Kalia Vandever is an American trombonist and composer living in Brooklyn, NY. Her approach to the trombone is distinctive and defined by her sonorous tone and lyrical improvisational voice. She leans into the challenges of the instrument and allows patience and melody guide her process.

 In her compositional practice, Kalia draws from her love of songs and improvisation, creating a landscape of sounds that resonate in the body and hold the listener. She released her debut ensemble album, "In Bloom" in 2019 which has been described as "the rise of an exciting voice for the music" (Seton Hawkins, Hot House Jazz Magazine). Her sophomore album, Regrowth released in May, 2022 on New Amsterdam Records and "confirms her strengths as a composer and bandleader with a distinctly contemporary point of view." (Nate Chinen, WBGO Jazz) Her debut solo album,We Fell In Turn featuring her works for trombone, voice and electronics will be released on AKP Records in March, 2023.  
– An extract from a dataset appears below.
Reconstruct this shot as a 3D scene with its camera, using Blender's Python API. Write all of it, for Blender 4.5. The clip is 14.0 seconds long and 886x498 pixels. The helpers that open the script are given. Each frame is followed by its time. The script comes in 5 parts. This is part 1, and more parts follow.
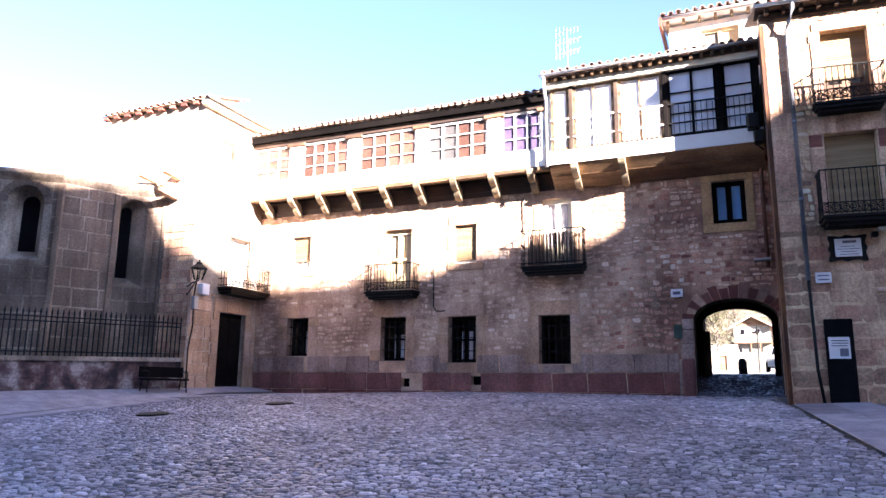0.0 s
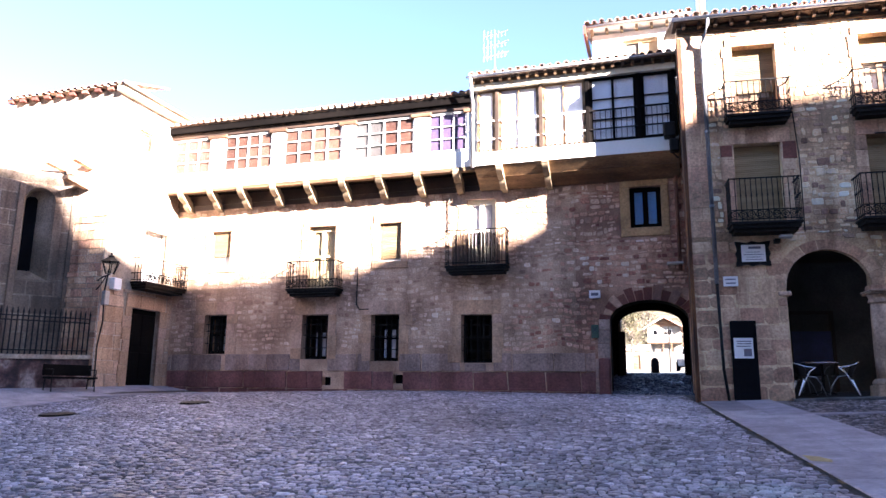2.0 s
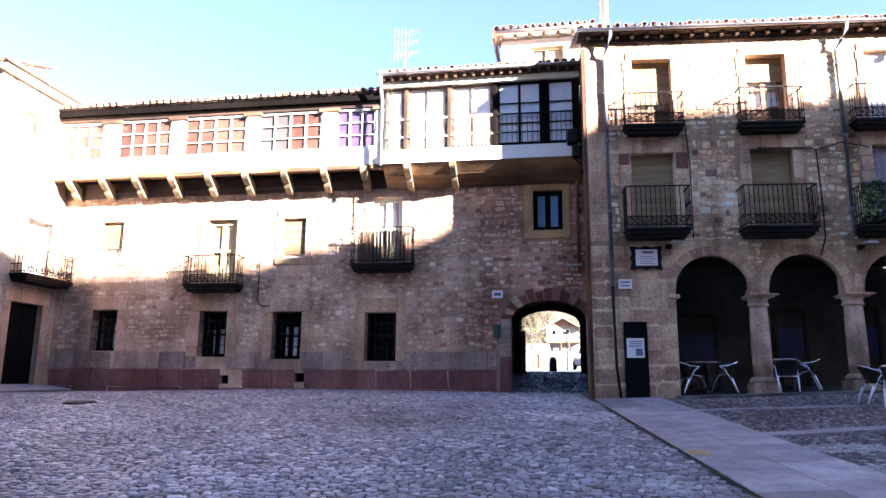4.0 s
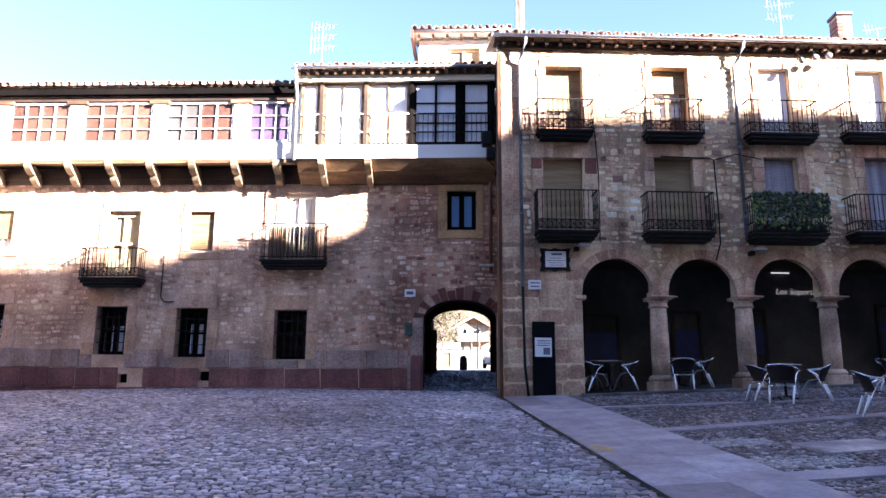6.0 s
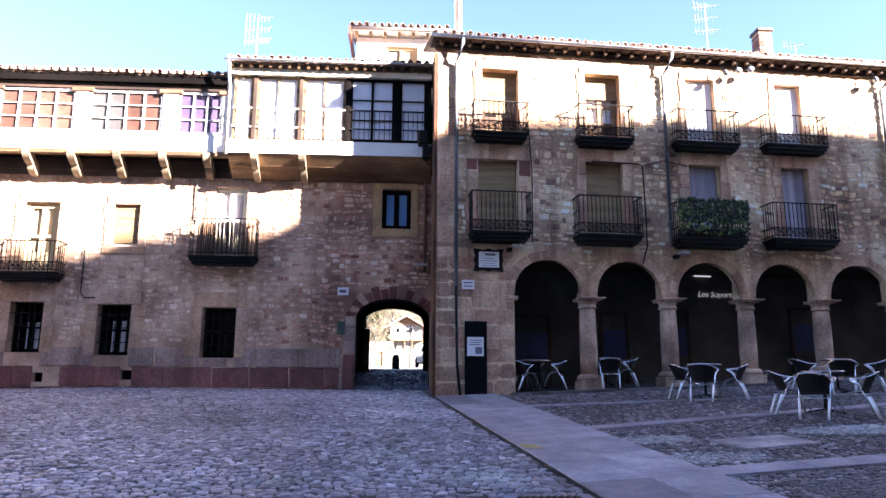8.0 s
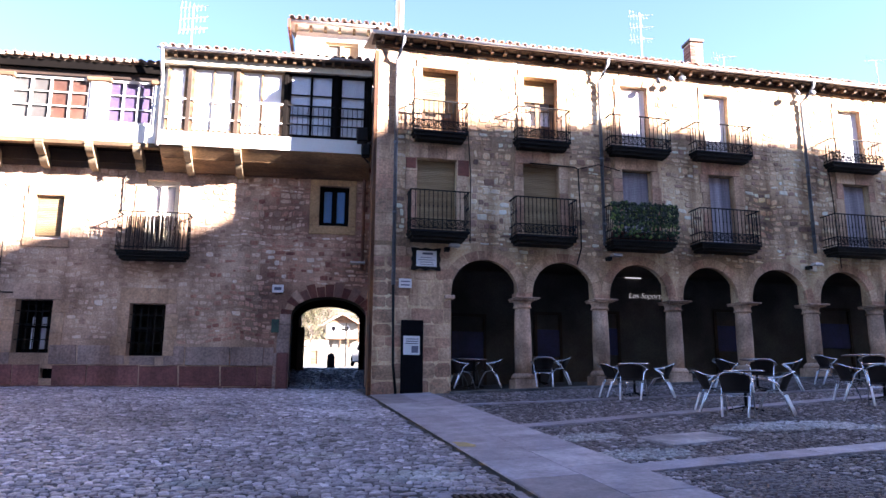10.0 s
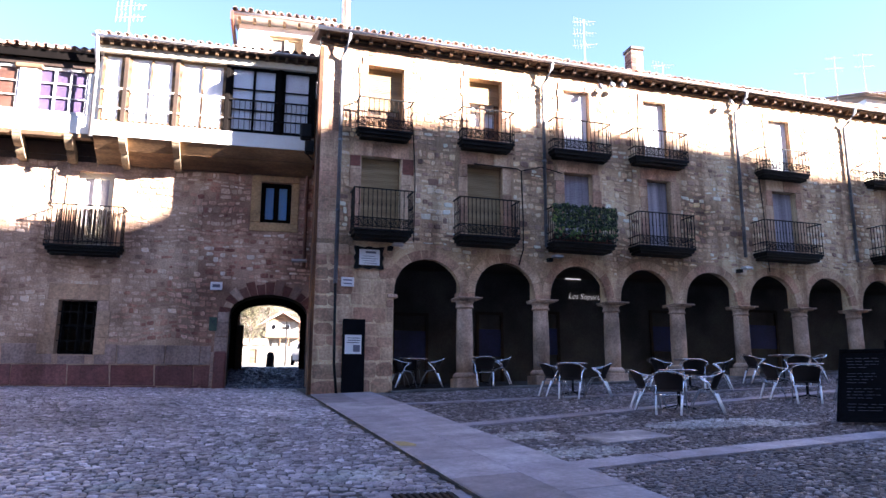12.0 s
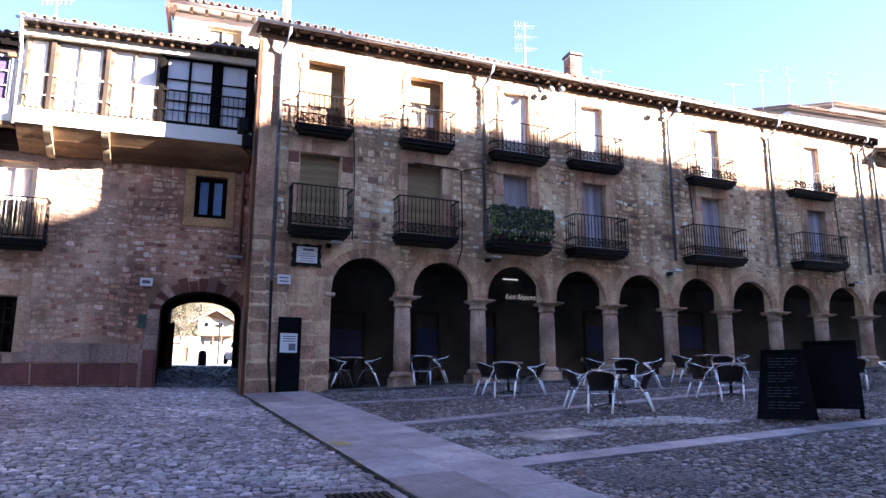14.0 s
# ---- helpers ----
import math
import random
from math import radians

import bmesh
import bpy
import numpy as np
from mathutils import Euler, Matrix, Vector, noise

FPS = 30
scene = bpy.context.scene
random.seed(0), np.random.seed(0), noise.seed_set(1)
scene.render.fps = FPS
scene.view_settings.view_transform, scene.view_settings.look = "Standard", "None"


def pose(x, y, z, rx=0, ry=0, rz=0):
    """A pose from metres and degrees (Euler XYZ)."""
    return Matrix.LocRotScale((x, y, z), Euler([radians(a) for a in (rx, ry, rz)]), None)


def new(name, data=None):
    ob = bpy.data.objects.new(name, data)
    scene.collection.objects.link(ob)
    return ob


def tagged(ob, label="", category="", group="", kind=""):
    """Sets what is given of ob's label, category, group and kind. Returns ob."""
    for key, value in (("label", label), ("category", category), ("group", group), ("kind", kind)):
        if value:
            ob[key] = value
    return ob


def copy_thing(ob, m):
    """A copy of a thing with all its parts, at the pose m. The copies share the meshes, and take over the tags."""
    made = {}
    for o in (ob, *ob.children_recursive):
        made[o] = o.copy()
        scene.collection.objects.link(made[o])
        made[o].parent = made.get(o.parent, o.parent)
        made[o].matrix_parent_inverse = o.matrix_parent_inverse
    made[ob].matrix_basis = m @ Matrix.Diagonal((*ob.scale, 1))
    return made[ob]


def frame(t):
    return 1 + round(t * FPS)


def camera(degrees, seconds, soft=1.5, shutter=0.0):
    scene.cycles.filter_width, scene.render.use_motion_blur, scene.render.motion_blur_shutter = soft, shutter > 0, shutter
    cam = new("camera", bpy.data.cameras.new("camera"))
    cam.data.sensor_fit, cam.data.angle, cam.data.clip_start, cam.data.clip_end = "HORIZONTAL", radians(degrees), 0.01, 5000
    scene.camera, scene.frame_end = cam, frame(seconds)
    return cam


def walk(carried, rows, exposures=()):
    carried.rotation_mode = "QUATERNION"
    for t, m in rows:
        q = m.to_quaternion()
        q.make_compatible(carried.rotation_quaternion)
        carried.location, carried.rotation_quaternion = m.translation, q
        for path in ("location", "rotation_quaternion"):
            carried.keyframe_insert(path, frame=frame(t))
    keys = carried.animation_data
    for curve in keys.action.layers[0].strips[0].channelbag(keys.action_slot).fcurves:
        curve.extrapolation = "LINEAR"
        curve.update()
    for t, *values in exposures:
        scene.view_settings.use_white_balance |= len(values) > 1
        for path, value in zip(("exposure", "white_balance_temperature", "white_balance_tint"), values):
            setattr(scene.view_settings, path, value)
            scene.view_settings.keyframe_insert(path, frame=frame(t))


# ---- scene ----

​Kalia received her Bachelor of Music degree in Jazz Studies at the Juilliard School in 2017.  She has toured and performed internationally with her quartet, performing at festivals such as the Winter Jazz Festival and BRIC Jazz Festival. She is also known for her work as a side-woman, performing with jazz artists including  Joel Ross, Immanuel Wilkins, Fay Victor, to name a few. She has also performed with popular artists including Harry Styles, Lizzo, Japanese Breakfast, Moses Sumney, Jennifer Hudson, and Demi Lovato. She has appeared on Saturday Night Live twice, as well as Samantha Bee's Full Frontal.